--- BEGIN ---

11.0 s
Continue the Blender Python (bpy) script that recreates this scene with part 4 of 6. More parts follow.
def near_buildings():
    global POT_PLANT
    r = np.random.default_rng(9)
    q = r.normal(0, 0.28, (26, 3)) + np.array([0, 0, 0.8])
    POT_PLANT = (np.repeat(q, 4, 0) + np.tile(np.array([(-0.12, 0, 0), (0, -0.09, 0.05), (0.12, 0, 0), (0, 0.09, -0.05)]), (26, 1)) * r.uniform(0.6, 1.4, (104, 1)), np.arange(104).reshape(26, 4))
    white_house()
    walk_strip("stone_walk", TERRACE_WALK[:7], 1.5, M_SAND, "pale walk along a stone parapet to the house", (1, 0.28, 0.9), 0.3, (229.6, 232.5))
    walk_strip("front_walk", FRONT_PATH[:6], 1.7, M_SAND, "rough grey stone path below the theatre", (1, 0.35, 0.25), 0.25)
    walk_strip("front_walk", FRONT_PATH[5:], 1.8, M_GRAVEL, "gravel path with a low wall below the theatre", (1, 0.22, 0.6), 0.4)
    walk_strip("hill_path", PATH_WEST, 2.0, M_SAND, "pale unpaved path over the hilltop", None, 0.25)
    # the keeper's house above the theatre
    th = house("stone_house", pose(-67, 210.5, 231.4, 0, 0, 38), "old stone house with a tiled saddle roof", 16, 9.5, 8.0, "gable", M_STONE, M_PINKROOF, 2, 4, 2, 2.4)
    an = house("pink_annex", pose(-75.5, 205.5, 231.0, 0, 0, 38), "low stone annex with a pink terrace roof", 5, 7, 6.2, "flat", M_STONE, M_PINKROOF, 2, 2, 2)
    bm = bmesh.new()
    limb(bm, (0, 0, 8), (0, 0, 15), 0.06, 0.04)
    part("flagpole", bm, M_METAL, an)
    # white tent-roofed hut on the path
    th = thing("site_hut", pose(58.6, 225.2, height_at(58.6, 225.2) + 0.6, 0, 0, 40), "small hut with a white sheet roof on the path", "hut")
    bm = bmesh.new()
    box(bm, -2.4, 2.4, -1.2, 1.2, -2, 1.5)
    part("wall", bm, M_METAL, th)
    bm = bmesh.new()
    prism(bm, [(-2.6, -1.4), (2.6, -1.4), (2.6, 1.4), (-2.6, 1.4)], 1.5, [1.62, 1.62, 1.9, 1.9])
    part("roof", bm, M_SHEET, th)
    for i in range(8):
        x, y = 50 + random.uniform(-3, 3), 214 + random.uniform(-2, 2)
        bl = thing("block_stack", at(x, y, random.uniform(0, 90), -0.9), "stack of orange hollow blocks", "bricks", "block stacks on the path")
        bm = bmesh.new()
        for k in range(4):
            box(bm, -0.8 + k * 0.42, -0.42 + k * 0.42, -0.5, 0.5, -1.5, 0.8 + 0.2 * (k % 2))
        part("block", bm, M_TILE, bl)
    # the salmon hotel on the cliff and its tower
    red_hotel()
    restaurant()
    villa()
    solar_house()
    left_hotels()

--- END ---

- Task prompt: From the data above, extract every line in its exact form.

- Full answer:
11.0 s
Continue the Blender Python (bpy) script that recreates this scene with part 4 of 6. More parts follow.
def near_buildings():
    global POT_PLANT
    r = np.random.default_rng(9)
    q = r.normal(0, 0.28, (26, 3)) + np.array([0, 0, 0.8])
    POT_PLANT = (np.repeat(q, 4, 0) + np.tile(np.array([(-0.12, 0, 0), (0, -0.09, 0.05), (0.12, 0, 0), (0, 0.09, -0.05)]), (26, 1)) * r.uniform(0.6, 1.4, (104, 1)), np.arange(104).reshape(26, 4))
    white_house()
    walk_strip("stone_walk", TERRACE_WALK[:7], 1.5, M_SAND, "pale walk along a stone parapet to the house", (1, 0.28, 0.9), 0.3, (229.6, 232.5))
    walk_strip("front_walk", FRONT_PATH[:6], 1.7, M_SAND, "rough grey stone path below the theatre", (1, 0.35, 0.25), 0.25)
    walk_strip("front_walk", FRONT_PATH[5:], 1.8, M_GRAVEL, "gravel path with a low wall below the theatre", (1, 0.22, 0.6), 0.4)
    walk_strip("hill_path", PATH_WEST, 2.0, M_SAND, "pale unpaved path over the hilltop", None, 0.25)
    # the keeper's house above the theatre
    th = house("stone_house", pose(-67, 210.5, 231.4, 0, 0, 38), "old stone house with a tiled saddle roof", 16, 9.5, 8.0, "gable", M_STONE, M_PINKROOF, 2, 4, 2, 2.4)
    an = house("pink_annex", pose(-75.5, 205.5, 231.0, 0, 0, 38), "low stone annex with a pink terrace roof", 5, 7, 6.2, "flat", M_STONE, M_PINKROOF, 2, 2, 2)
    bm = bmesh.new()
    limb(bm, (0, 0, 8), (0, 0, 15), 0.06, 0.04)
    part("flagpole", bm, M_METAL, an)
    # white tent-roofed hut on the path
    th = thing("site_hut", pose(58.6, 225.2, height_at(58.6, 225.2) + 0.6, 0, 0, 40), "small hut with a white sheet roof on the path", "hut")
    bm = bmesh.new()
    box(bm, -2.4, 2.4, -1.2, 1.2, -2, 1.5)
    part("wall", bm, M_METAL, th)
    bm = bmesh.new()
    prism(bm, [(-2.6, -1.4), (2.6, -1.4), (2.6, 1.4), (-2.6, 1.4)], 1.5, [1.62, 1.62, 1.9, 1.9])
    part("roof", bm, M_SHEET, th)
    for i in range(8):
        x, y = 50 + random.uniform(-3, 3), 214 + random.uniform(-2, 2)
        bl = thing("block_stack", at(x, y, random.uniform(0, 90), -0.9), "stack of orange hollow blocks", "bricks", "block stacks on the path")
        bm = bmesh.new()
        for k in range(4):
            box(bm, -0.8 + k * 0.42, -0.42 + k * 0.42, -0.5, 0.5, -1.5, 0.8 + 0.2 * (k % 2))
        part("block", bm, M_TILE, bl)
    # the salmon hotel on the cliff and its tower
    red_hotel()
    restaurant()
    villa()
    solar_house()
    left_hotels()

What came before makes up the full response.